You Can Party With Us
The Catholic poet Hilaire Belloc wrote, “Wherever the Catholic sun doth shine / There’s always laughter and good red wine. / At least I’ve always found it so, / Benedicamus Domino!” Blessed Pier Giorgio Frassati is famously pictured standing at the top of a mountain smoking a pipe. Is the point that Catholics like to smoke and drink? Well, some of them do. But the point is actually much bigger and better than that. The Catholic faith isn’t afraid of pleasure. In fact, Catholicism deeply celebrates all the good things that give pleasure in this world, such as good wine, good food, gregarious laughter, and so forth. All of these need to be enjoyed within reason. Obviously, there are ways in which pleasure seeking, when it becomes an end in itself, is a destructive force. But taken in moderation, with the understanding that all good pleasures we experience in this world are merely foretastes of the pleasure of knowing God in the next, the Catholic Church acknowledges that pleasure is a good thing and a healthy thing to want in our lives.
Sex is Good
Some people might hear that the Church approves of pleasure and object that this cannot be since the Church does not approve of sex. Those people would be frightfully misinformed! The Church teaches clearly and consistently that sex is good. I have written before about the way in which our world today is unable to acknowledge the greatness of sex. The Church teaches that sex belongs in the context of marriage not because sex is bad but precisely because sex is so good. It reaches its fullest, most beautiful potential within a covenant of grace in which two people who have been bonded to each other for life can afford to be vulnerable and honest with each other, giving the whole of themselves to each other. Pleasure, then, is one of the great goods of sex, not isolated on its own but in conjunction with the entire self-giving that sex involves. As Pope Francis put it to a group of young people in 2015, “It is right to try for a genuine love that knows to give life, that does not search to use the other for its own pleasure. A love that makes sacred the life of the other person: ‘I respect you, I do not want to use you.’”
Knowing Jesus
All of the previous reasons culminate in this one: Being Catholic is to know Jesus. The heart of the Catholic faith is the life, death, and resurrection of Jesus Christ, the good news of what He has done for us and His continued reign over His Church through the work of the Holy Spirit.

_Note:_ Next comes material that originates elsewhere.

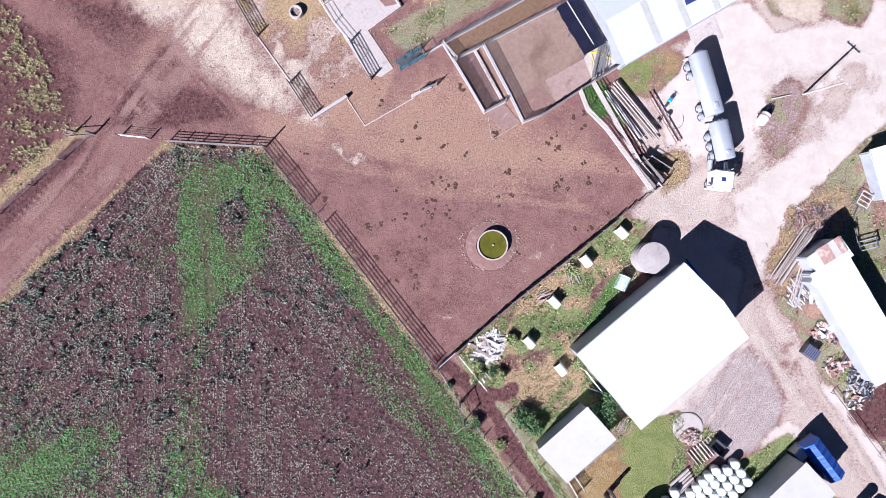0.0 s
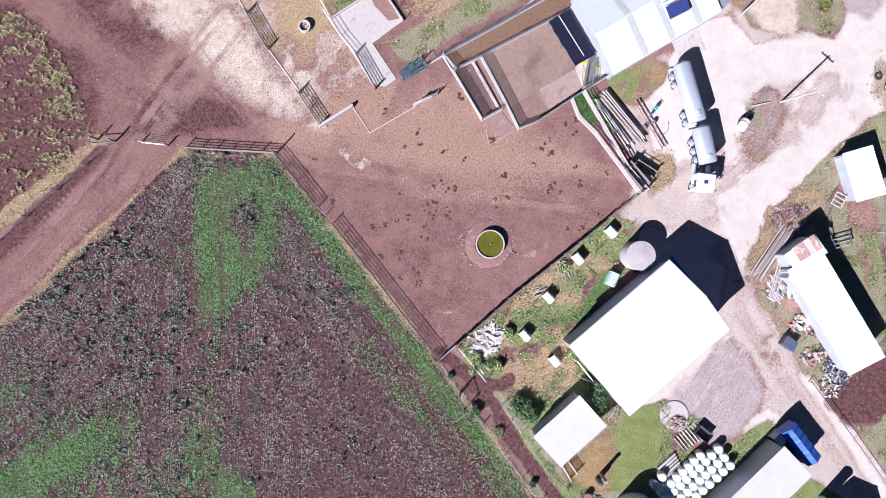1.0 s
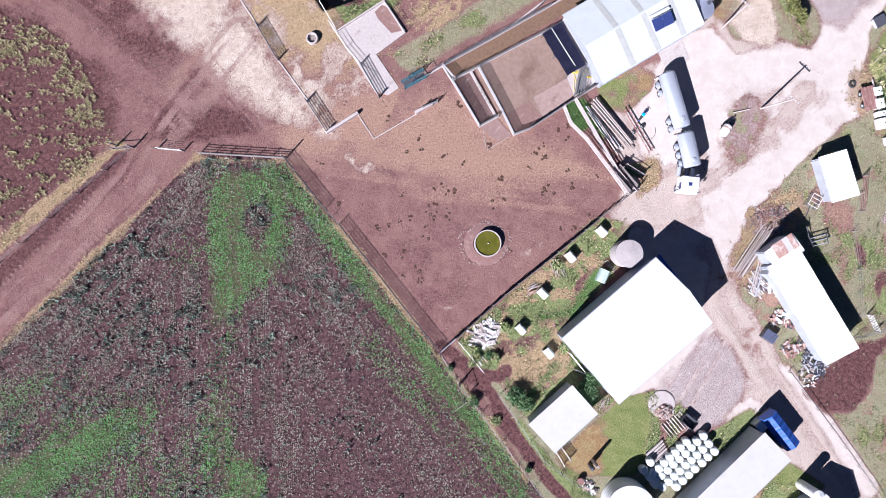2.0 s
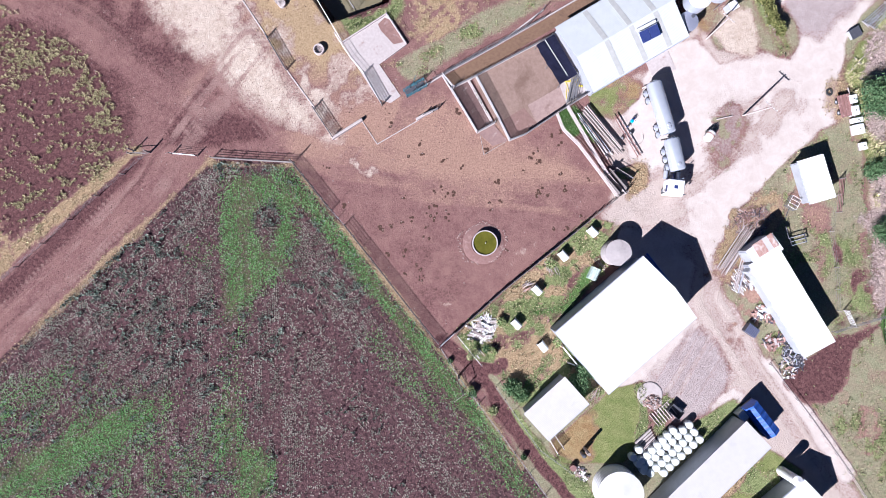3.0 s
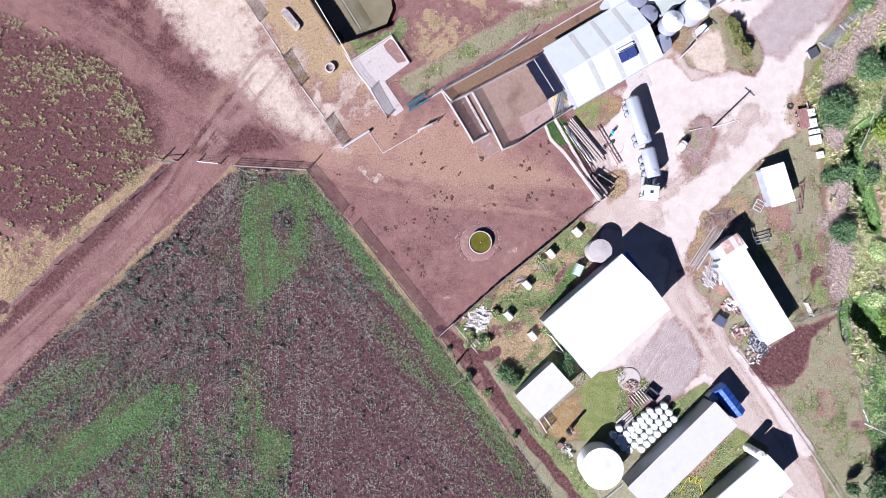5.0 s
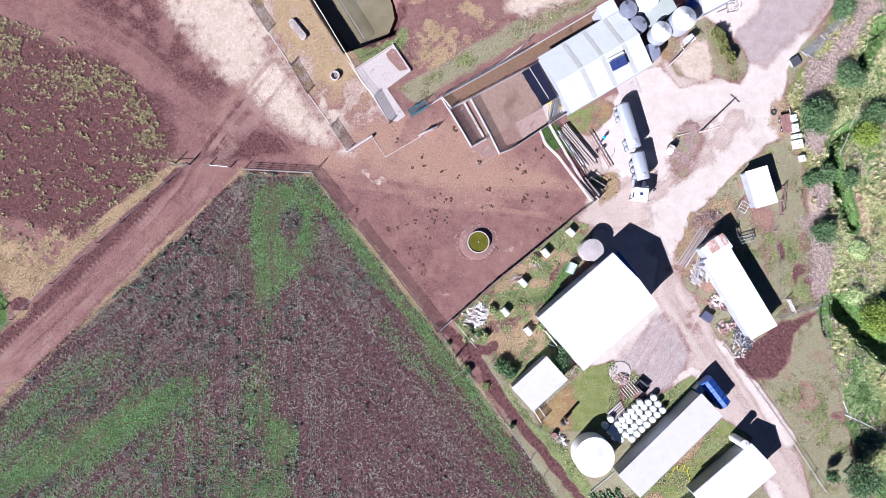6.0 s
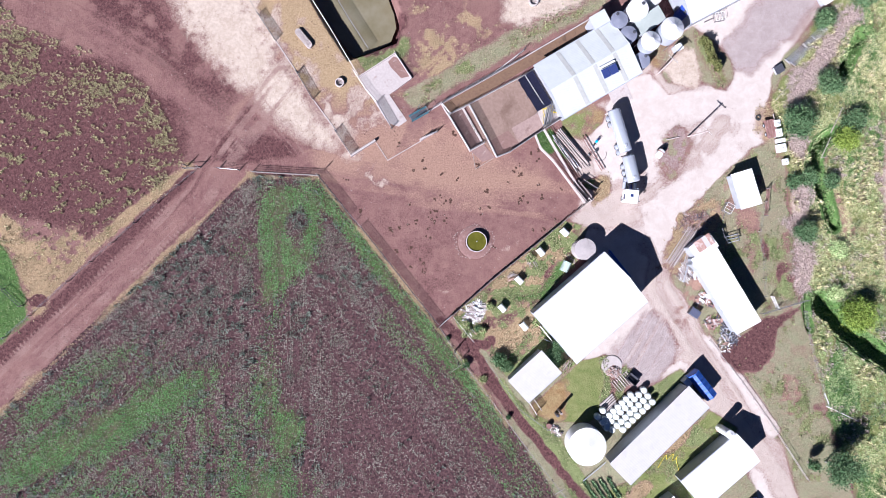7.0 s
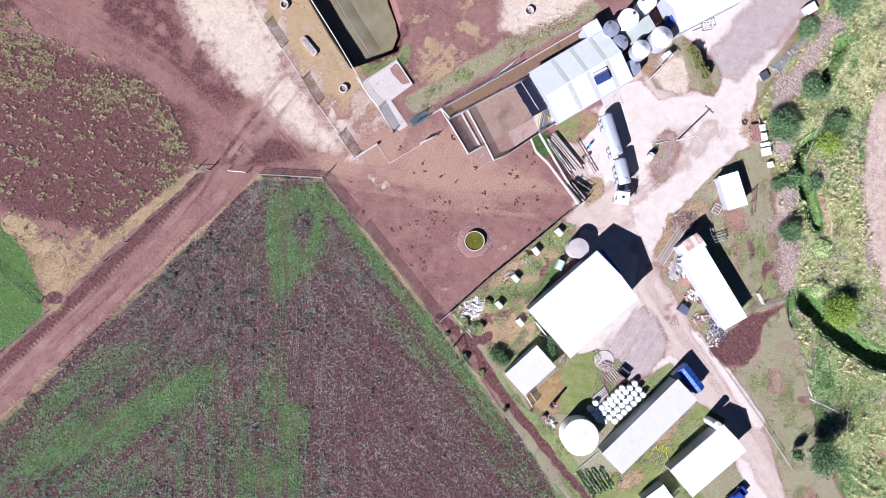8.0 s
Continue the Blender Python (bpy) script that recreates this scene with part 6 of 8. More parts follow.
for off in (-1.6, -0.5, 0.7, 1.9, 3.0):
    drill |= np.abs(side - off - 0.12 * np.sin(run * 0.2 + off)) < 0.14
drill &= np.random.RandomState(82).rand(len(crop)) < 0.75
scatter("drill_stubble", crop[drill], 0.17, 0.26, M_DRY, "pale stubble lines along the drill rows", 5, 0.2, 0.4, 18, "stubble")
outside = field_d <= 0
scatter("green_grass", pick(np.where(outside, cov["green"], 0), 0.5), 0.24, 0.2, M_VERDANT, "lush green grass at the field edges", 6, 0.2, 0.4, 3)
scatter("rough_grass", pick(cov["grass"] * np.clip(patchy * 3 - 0.8, 0.1, 1), 0.95), 0.25, 0.24, M_GRASS, "rough green grass round the farm buildings", 6, 0.17, 0.4, 4, jitter=0.6, drift=0.6)
scatter("pasture_grass", pick(cov["pasture"] * np.clip(patchy * 3 - 0.8, 0.1, 1), 0.7), 0.17, 0.08, M_PASTURE, "short grazed olive pasture", 6, 0.16, 0.4, 17)
scatter("dry_grass", pick(cov["straw"] * np.clip(patchy * 3 - 0.7, 0.1, 1), 0.75), 0.28, 0.2, M_DRY, "dry straw-coloured grass", 6, 0.15, 0.4, 5)

ditch_z = np.zeros(NPTS)
for path, wide in CREEK:
    ditch_z = ditch_z - 4.2 * np.clip((wide + (value_noise(sx, sy, 3.0, 41, 2) - 0.5) * 1.6 - near_line(sx, sy, path)) / 0.7, 0, 1)
ditch = ditch_z < -0.1
scatter("ditch_sedge", np.stack([sx, sy], 1)[ditch], 0.5, 0.6, M_BANKGRASS, "rank sedge on the sides of the creek bed", 9, 0.12, 0.4, 15, "sedge", z=ditch_z[ditch] - 0.05)

# weeds in the western paddock: loose tufts that thicken into patches
west = [(-93.74, 53.73), (-85.99, 53.71), (-80.49, 42.44), (-64.96, 36.75), (-54.97, 29.95), (-51.44, 22.61), (-48.91, 16.41), (-53.96, 10.27), (-65.12, 0.84), (-80.64, -3.48), (-93.84, 12.27)]
patch = np.zeros(NPTS)
for cx, cy, rx, ry in ((*(-63.87, 30.56), 9.0, 3.6), (*(-53.87, 26.57), 4.0, 4.0), (*(-52.78, 21.50), 4.6, 4.6), (*(-82.71, 39.64), 7.0, 4.0), (*(-60.54, 29.42), 3.6, 2.4), (*(-54.49, 13.64), 1.8, 3.4), (*(-83.80, 44.70), 5.0, 2.0), (*(-81.62, 33.46), 5.0, 2.0)):
    patch = np.maximum(patch, np.clip(1.4 - np.hypot((sx - cx) / rx, (sy - cy) / ry), 0, 1))
in_west = inside(sx, sy, west) > 0
weeds = np.where(in_west, np.maximum(patch * (speck > 0.42), 0.7 * (speck > 0.665)), 0)
scatter("paddock_weeds", pick(weeds, 0.95), 0.31, 0.34, M_WEED, "tufts of yellow-green weeds on bare earth", 9, 0.15, 0.4, 6, "weeds")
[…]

In the Eucharist, we receive Jesus directly, in body and spirit. In the Church’s teaching, we hear the voice of Jesus speaking to our hearts. In the living of the Catholic faith, we constantly see Jesus at work in the world. We hear Him crying out to us in the suffering of the poor and the sick. We know His joy and His saving grace in the love of parents and children, husbands and wives, and friends for one another. There is nowhere in my life that I have found greater intimacy with Christ than in the Catholic Church.
Yes, yes, yes! All these are some of the things that brought me to the Church. Well said.